▶ _Problem statement_: Please quote exactly the lines below from the line containing "carried.keyframe_insert(path, frame=frame(t))" to the line containing "scene.view_settings.use_white_balance |= len(values)", both lines included, and nothing else.
***** Data block *****
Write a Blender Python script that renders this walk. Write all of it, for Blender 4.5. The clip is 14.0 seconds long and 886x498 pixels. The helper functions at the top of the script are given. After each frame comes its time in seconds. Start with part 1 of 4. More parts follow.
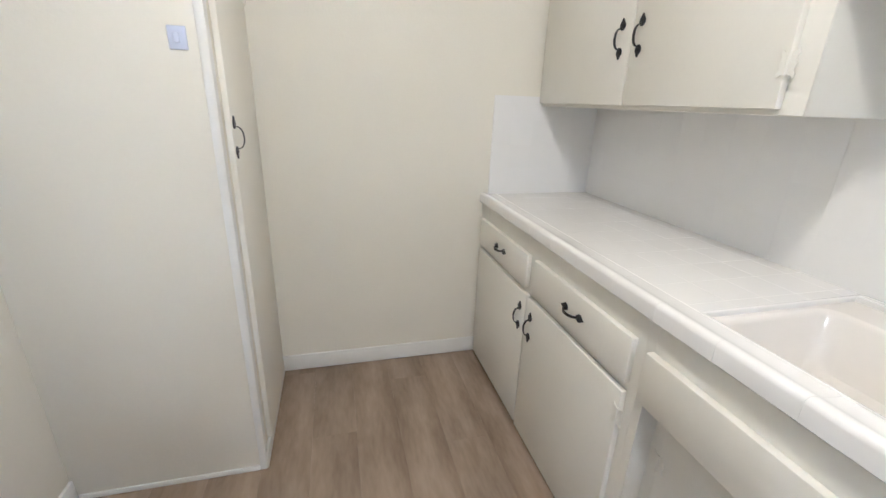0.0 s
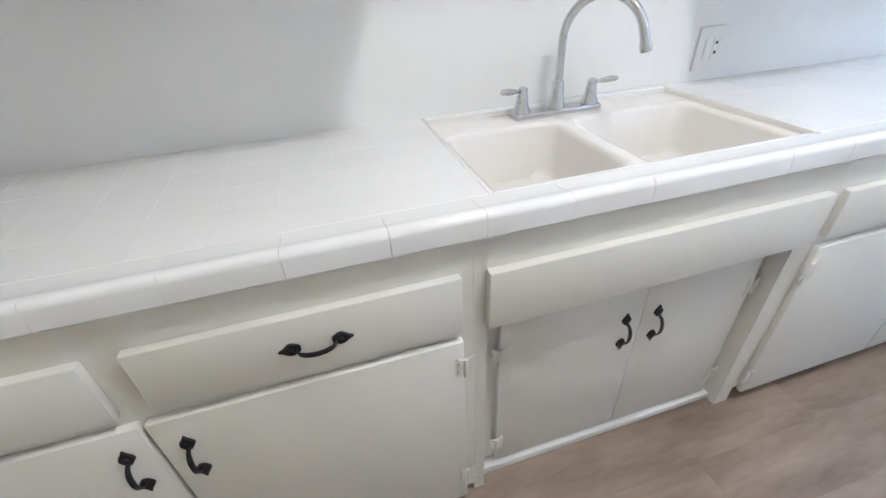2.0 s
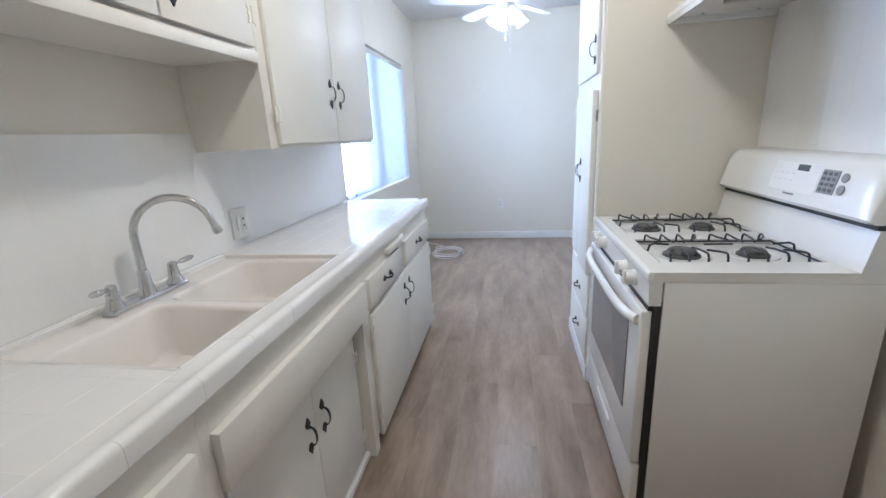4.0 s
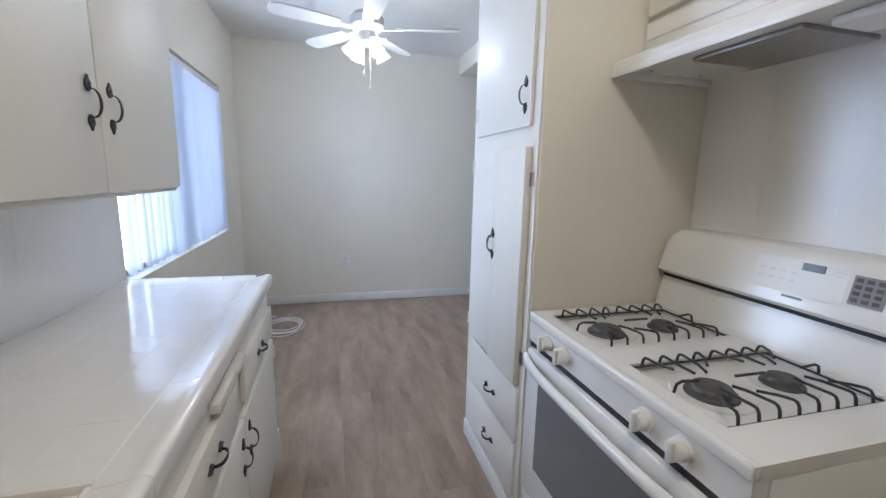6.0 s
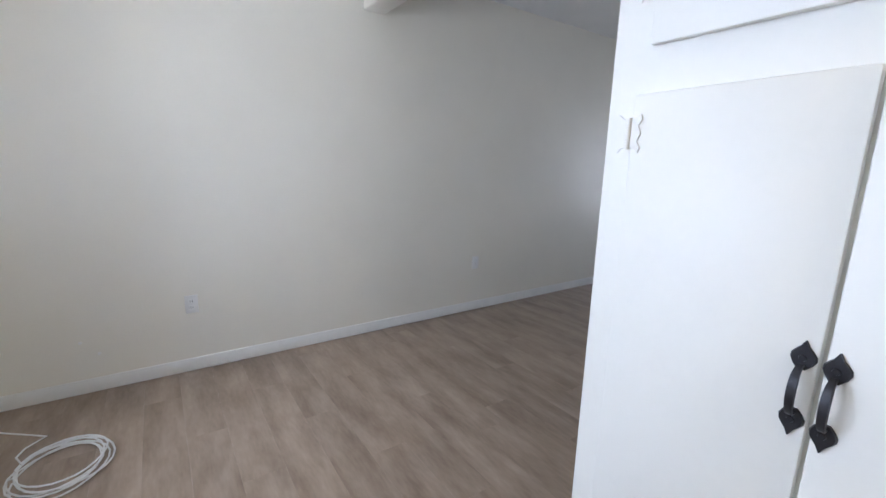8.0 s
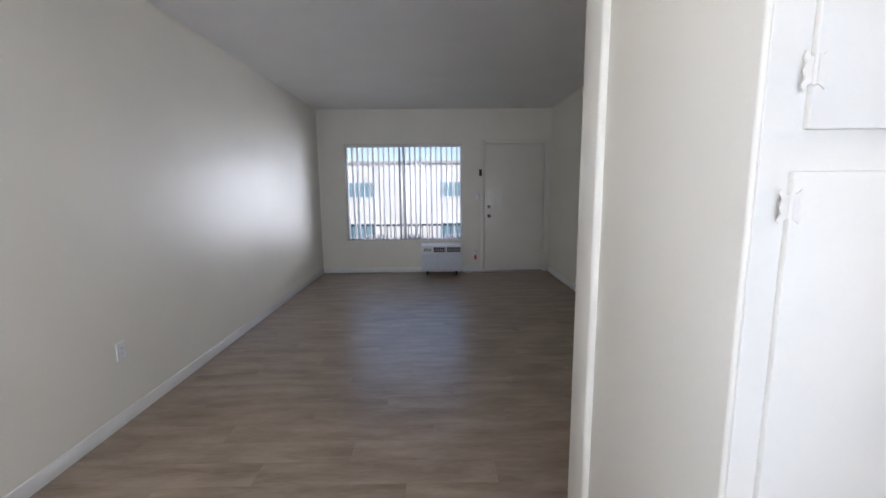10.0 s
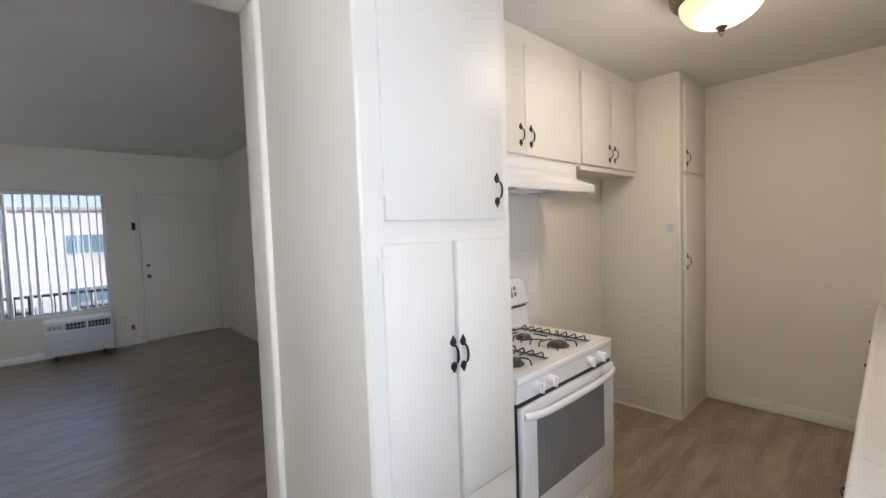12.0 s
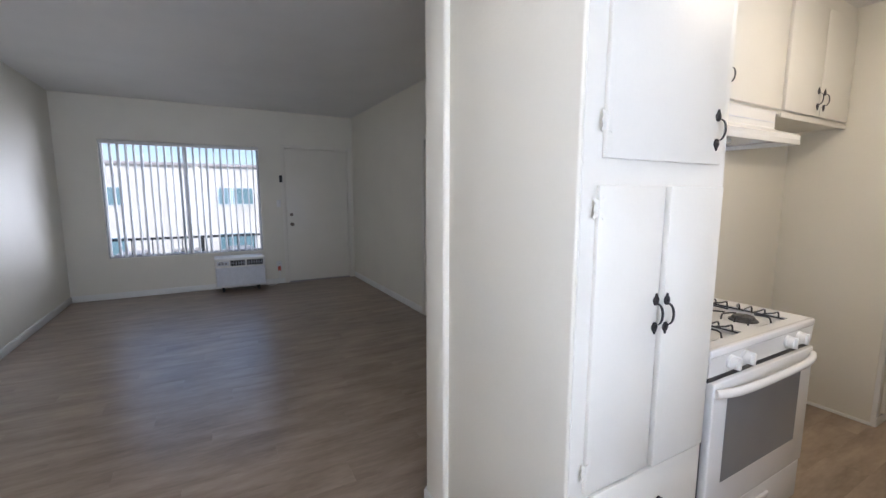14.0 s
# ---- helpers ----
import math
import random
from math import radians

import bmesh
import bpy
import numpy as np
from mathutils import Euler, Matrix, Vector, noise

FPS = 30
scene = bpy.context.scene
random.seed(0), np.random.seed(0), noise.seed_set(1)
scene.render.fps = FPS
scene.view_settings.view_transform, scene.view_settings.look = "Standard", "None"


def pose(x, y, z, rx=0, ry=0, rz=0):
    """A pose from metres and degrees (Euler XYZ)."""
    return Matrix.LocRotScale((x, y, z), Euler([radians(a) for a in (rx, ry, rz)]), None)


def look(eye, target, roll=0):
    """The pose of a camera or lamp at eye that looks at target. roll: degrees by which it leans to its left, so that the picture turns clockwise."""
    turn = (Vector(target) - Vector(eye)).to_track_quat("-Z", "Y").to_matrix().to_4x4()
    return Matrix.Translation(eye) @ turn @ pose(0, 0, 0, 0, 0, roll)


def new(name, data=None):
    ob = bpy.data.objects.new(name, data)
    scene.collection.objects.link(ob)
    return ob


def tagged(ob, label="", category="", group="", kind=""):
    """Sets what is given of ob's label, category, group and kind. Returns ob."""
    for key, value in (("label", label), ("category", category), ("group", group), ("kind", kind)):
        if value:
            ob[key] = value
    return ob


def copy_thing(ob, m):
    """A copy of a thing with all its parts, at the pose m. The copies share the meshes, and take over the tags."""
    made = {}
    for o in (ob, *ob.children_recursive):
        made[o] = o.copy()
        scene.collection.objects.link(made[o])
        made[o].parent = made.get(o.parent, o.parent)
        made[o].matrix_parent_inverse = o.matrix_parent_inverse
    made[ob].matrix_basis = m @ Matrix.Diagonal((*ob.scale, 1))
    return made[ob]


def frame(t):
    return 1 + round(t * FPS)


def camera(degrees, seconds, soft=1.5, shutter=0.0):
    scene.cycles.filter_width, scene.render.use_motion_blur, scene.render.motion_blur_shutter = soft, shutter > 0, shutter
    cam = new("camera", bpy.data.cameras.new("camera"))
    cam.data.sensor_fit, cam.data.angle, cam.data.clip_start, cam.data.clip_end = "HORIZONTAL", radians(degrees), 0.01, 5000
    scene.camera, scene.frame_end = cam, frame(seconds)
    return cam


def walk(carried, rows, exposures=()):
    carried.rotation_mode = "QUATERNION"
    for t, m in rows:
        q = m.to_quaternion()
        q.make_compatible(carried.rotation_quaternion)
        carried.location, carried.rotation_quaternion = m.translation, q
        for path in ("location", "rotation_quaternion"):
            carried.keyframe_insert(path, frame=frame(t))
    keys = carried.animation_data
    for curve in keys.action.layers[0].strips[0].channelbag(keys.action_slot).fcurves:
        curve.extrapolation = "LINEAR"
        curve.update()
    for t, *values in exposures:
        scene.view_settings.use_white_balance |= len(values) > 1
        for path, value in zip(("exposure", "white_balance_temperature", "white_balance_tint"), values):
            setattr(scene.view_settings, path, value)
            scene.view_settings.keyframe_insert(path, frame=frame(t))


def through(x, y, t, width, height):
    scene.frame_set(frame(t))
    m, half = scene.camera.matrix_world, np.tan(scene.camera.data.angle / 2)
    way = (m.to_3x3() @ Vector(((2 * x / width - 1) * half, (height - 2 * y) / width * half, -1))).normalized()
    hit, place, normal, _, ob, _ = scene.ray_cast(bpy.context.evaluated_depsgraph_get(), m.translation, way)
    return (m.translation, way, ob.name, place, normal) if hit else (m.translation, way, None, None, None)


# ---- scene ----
cam = camera(93.5, 14.0)

PATH = [
    (0, (-1.278, -1.926, 1.314), (-0.796, -0.103, 0.647), 2.0),
    (0.5, (-1.265, -1.609, 1.276), (-0.478, 0.045, 0.471), 1.0),
    (1, (-1.254, -1.329, 1.248), (0.061, -0.198, 0.252), 0.4),
    (1.5, (-1.263, -1.099, 1.247), (0.378, -0.753, 0.157), -1.2),
    (2, (-1.138, -0.997, 1.235), (0.459, -1.436, 0.114), -3.2),
    (2.5, (-1.024, -0.862, 1.242), (0.18, -2.013, 0.135), -2.7),
    (3, (-1.018, -0.7, 1.251), (-0.282, -2.252, 0.227), -3.0),
    (3.5, (-1.079, -0.63, 1.271), (-0.646, -2.404, 0.456), -3.5),
    (4, (-1.143, -0.644, 1.302), (-0.815, -2.545, 0.773), -2.9),
    (4.2, (-1.128, -0.645, 1.309), (-0.875, -2.585, 0.896), -1.8),
    (6.3, (-0.825, -1.587, 1.36), (-1.422, -3.465, 1.014), 1.4),
    (6.5, (-0.802, -1.726, 1.353), (-1.448, -3.582, 0.985), 1.6),
    (7, (-0.761, -2.099, 1.35), (-1.525, -3.907, 0.968), 2.0),
    (7.2, (-0.772, -2.238, 1.338), (-1.569, -4.032, 0.953), 1.9),
    (9.3, (-1.013, -3.7, 1.4), (-2.853, -4.395, 1.037), 0.4),
    (9.5, (-0.966, -3.754, 1.414), (-2.876, -4.234, 1.063), 0.1),
    (10, (-0.806, -3.887, 1.44), (-2.784, -3.859, 1.148), -0.5),
    (10.5, (-0.66, -3.874, 1.465), (-2.592, -3.413, 1.234), -1.0),
    (11, (-0.587, -3.852, 1.495), (-2.407, -3.039, 1.33), -1.3),
    (11.5, (-0.564, -3.906, 1.5), (-2.217, -2.787, 1.381), -1.8),
    (12, (-0.525, -3.962, 1.506), (-1.991, -2.606, 1.405), -2.0),
    (12.5, (-0.488, -4.009, 1.491), (-1.794, -2.498, 1.388), -1.6),
    (13, (-0.474, -4.054, 1.491), (-1.752, -2.52, 1.366), -1.1),
    (13.5, (-0.543, -4.107, 1.469), (-2.063, -2.819, 1.288), -0.3),
    (14, (-0.765, -4.161, 1.437), (-2.497, -3.195, 1.178), 0.1),
]
EXPOSURES = [(0, 1.26, 4850, 13), (1.2, 1.32, 4750, 13), (2.0, 1.24, 4600, 13), (3.0, 0.96, 4650, 13), (4.0, 0.70, 4750, 13), (6.5, 0.08, 5100, 13), (9.5, 0.54, 5500, 16), (10.2, 0.36, 5600, 16), (12.5, 0.30, 5650, 16), (14, 0.42, 5500, 16)]
walk(cam, [(t, look(eye, target, roll)) for t, eye, target, roll in PATH], EXPOSURES)

# ---- world, sun, lamps ----
world = bpy.data.worlds.new("world")
scene.world = world
world.use_nodes = True
wn, wl = world.node_tree.nodes, world.node_tree.links
sky = wn.new("ShaderNodeTexSky")
sky.sky_type, sky.sun_disc = "NISHITA", False
sky.sun_elevation, sky.sun_rotation = radians(50.7), radians(78)
wl.new(sky.outputs[0], wn["Background"].inputs[0])
wn["Background"].inputs[1].default_value = 0.15

sun_data = bpy.data.lights.new("sun", "SUN")
sun_data.energy, sun_data.angle, sun_data.color = 4.4, radians(0.5), (1.0, 0.95, 0.87)
sun = new("sun", sun_data)
sun.matrix_world = look((24, 5, 30), (0, 0, 0))


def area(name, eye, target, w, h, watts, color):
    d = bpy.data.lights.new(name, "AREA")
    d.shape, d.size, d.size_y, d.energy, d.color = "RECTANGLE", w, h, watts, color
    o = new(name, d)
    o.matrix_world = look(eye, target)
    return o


def bulb(name, at, watts, color, radius=0.04):
    d = bpy.data.lights.new(name, "POINT")
    d.energy, d.color, d.shadow_soft_size = watts, color, radius
    o = new(name, d)
    o.location = at
    return o


area("dining_window_daylight", (0.24, -4.345, 1.45), (-1, -4.345, 1.45), 2.0, 1.36, 62, (0.92, 0.96, 1.0))
# Unseen lamp added outside to one side, for light and sheen on the wall.
area("living_window_daylight", (-13.0, -1.45, 1.1), (-5.6, -5.2, 1.5), 3.0, 2.2, 280, (1.0, 0.975, 0.93))
# Unseen blue lamp added above the window for a sky reflection on the floor.
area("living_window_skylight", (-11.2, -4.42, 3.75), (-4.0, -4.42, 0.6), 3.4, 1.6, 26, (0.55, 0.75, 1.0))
bulb("kitchen_bulb", (-1.07, -1.675, 2.44), 8.2, (1.0, 0.81, 0.55), 0.12)
bowl_light = area("kitchen_bowl_light", (-1.07, -1.675, 2.495), (-1.07, -1.674, 1.0), 0.24, 0.24, 7.2, (1.0, 0.81, 0.55))
bulb("fan_bulb", (-1.115, -4.435, 2.13), 13, (1.0, 0.91, 0.77), 0.10)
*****
▶ _Answer to this exercise_:
            carried.keyframe_insert(path, frame=frame(t))
    keys = carried.animation_data
    for curve in keys.action.layers[0].strips[0].channelbag(keys.action_slot).fcurves:
        curve.extrapolation = "LINEAR"
        curve.update()
    for t, *values in exposures:
        scene.view_settings.use_white_balance |= len(values) > 1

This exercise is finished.